Attaining 300 bushel yield with late planted corn
On-farm research aims to demonstrate the potential of two corn hybrids to interact with narrow rows, population densities and nitrogen to produce a 300-bushel yield goal.
Hybrid selection, plant population and nitrogen management are among the top five factors contributing to corn yield. Michigan State University Extension and Dekalb/Asgrow have collaborated once again in a research project to test two modern hybrids, DKC48-12RIB and DKC50-84RIB, at two row spacings of 20 and 30 inches, three population rates of 30,000, 36,000 and 42,000 plants per acre, and two nitrogen (N) rates of 120 and 240 N per acre on a highly productive soil at the Mason Technology Center in Michigan’s Ingham County. The overall objective is to find out how two hybrids will interact with non-limiting plant densities and nitrogen to produce the highest number of harvestable ears and largest grain yield per acre.
So much has been said about the importance of the right planting date on Michigan corn yield. This year, our trial was planted on May 28, 2014 – about three weeks later than the desired planting date. Initially, we expected the goal of achieving the 300 bushels per acre yield would be a challenge this year. However, corn has been growing vigorously so far this year in part due to plenty of summer rainfall.
Thanks to these resilient hybrids, there is renewed optimism that perhaps we could attain the 300 bushels per acre yield goal. We are hoping that the built-in, late-season plant health virtues, such as the insect and disease resistance, nitrogen utilization and stalk strength of these hybrids will compensate for delayed planting and that there will be no early season frost.
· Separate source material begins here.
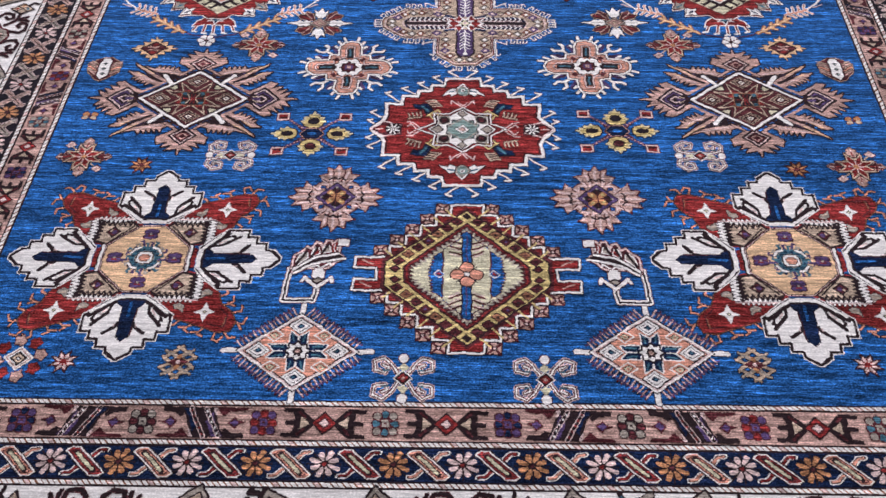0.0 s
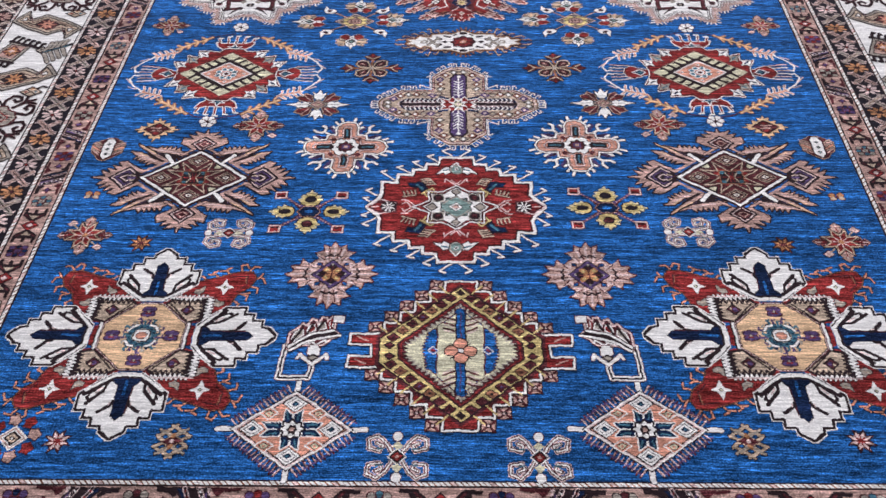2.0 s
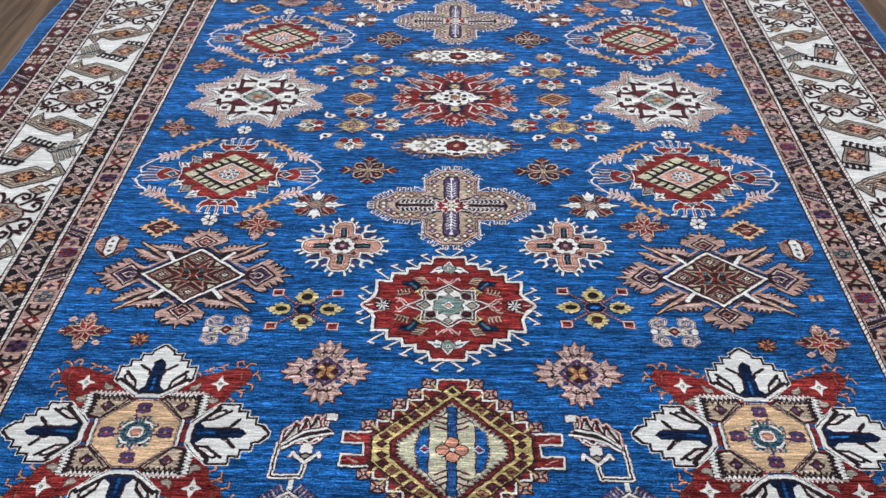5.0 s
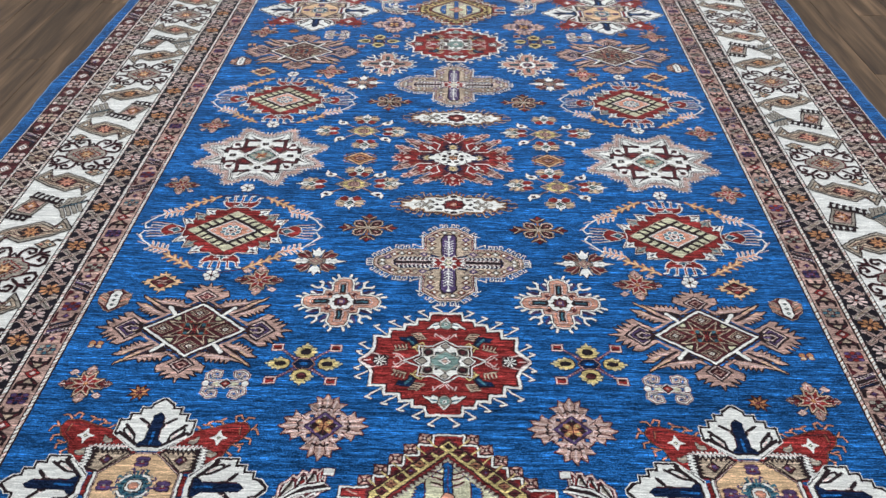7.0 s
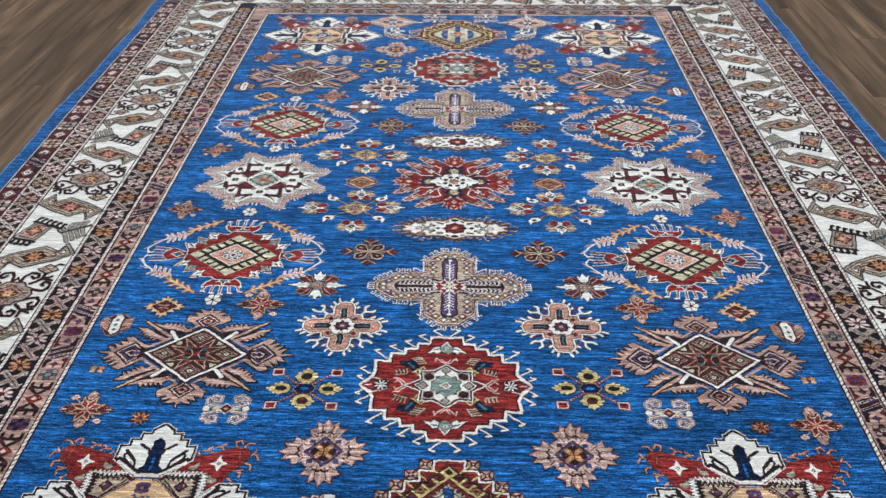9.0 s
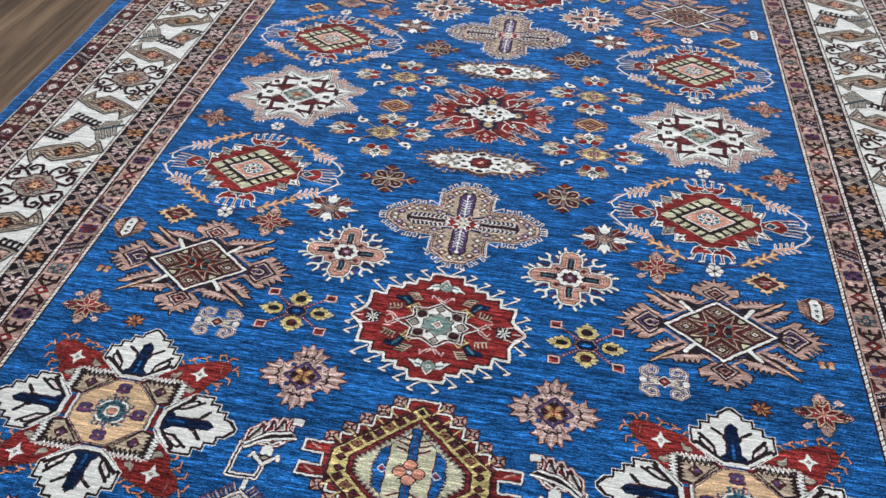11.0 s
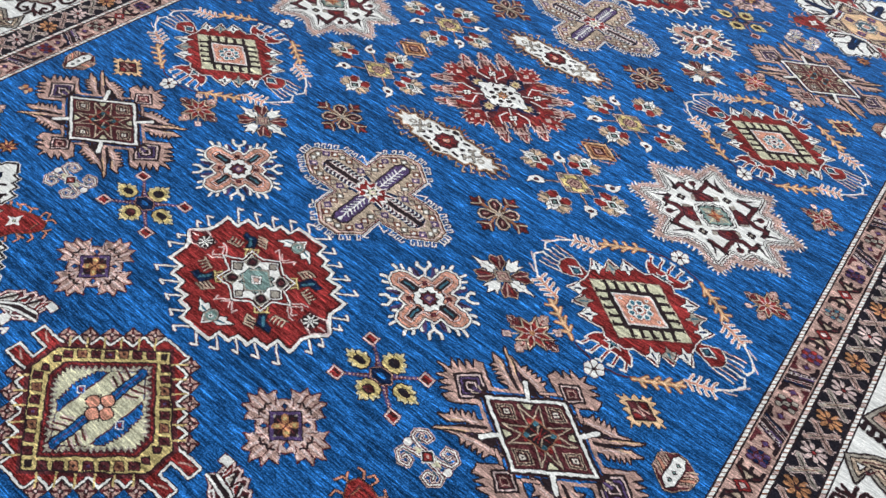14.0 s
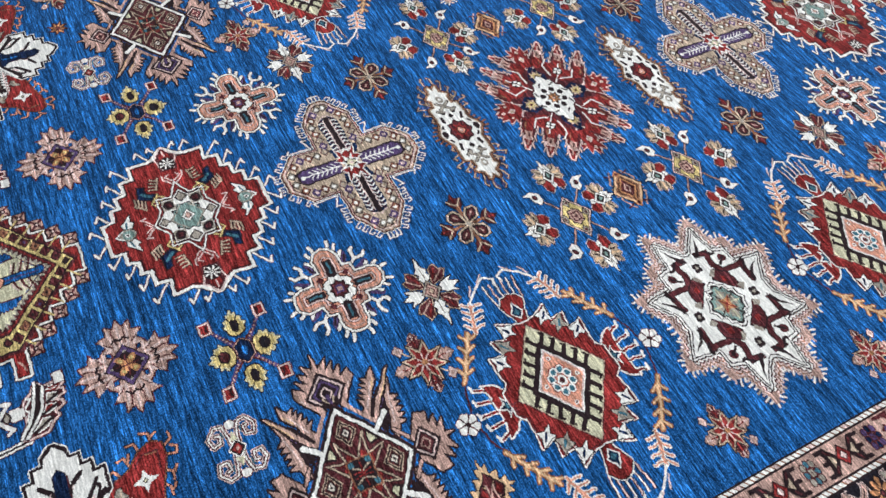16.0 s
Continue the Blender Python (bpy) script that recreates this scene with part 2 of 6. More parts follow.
    def rim(self, dye, cells=1):
        m = self.g > 0
        for i in range(cells):
            d = m.copy()
            d[1:] |= m[:-1]
            d[:-1] |= m[1:]
            d[:, 1:] |= m[:, :-1]
            d[:, :-1] |= m[:, 1:]
            if i % 2:
                d[1:, 1:] |= m[:-1, :-1]
                d[:-1, :-1] |= m[1:, 1:]
                d[1:, :-1] |= m[:-1, 1:]
                d[:-1, 1:] |= m[1:, :-1]
            m = d
        self.put(dye, m & (self.g == 0))

    def mesh(self, name, fx=False, fy=False):
        g = self.g[:, ::-1] if fx else self.g
        g = g[::-1] if fy else g
        used = sorted(set(np.unique(g)) - {0})
        slot = {c: i for i, c in enumerate(used)}
        x0, y0 = -(self.nx // 2 + 0.5) * CELL, -(self.ny // 2 + 0.5) * CELL
        quads, live = [], {}
        for j in range(self.ny + 1):
            now = {}
            if j < self.ny:
                row = g[j]
                cut = np.flatnonzero(np.diff(row)) + 1
                for s, e in zip(np.r_[0, cut], np.r_[cut, self.nx]):
                    if row[s]:
                        k = (int(s), int(e), int(row[s]))
                        now[k] = live.get(k, j)
            for k, j0 in live.items():
                if k not in now:
                    quads.append((k[0], k[1], j0, j, k[2]))
            live = now
        vs = [(x0 + i * CELL, y0 + j * CELL, 0) for a, b, c, d, _ in quads for i, j in ((a, c), (b, c), (b, d), (a, d))]
        me = bpy.data.meshes.new(name)
        me.from_pydata(vs, [], [(4 * i, 4 * i + 1, 4 * i + 2, 4 * i + 3) for i in range(len(quads))])
        names = list(DYES)
        for c in used:
            me.materials.append(DYES[names[c - 1]])
        me.polygons.foreach_set("material_index", [slot[q[4]] for q in quads])
        return me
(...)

Farmers will need to achieve such yield levels in a changing climate if they are to meet the global demand to feed a world population projected to be nine billion by 2050.
Testing how these hybrids perform under diverse agronomic conditions will also provide valuable data to help growers who wish to apply variable rate technology to planting populations and nitrogen rates in the future. Dealing with heavy residues at higher corn populations will need attention as a management issue. We recognize that transforming to a 20-inch row corn production system would require some extra investments and equipment modifications for planting, nitrogen sidedressing and harvesting. The economic aspects of growing corn using different treatments will be evaluated following grain harvest.
This study is being funded by Michigan Corn Marketing Program and Corn Growers Association.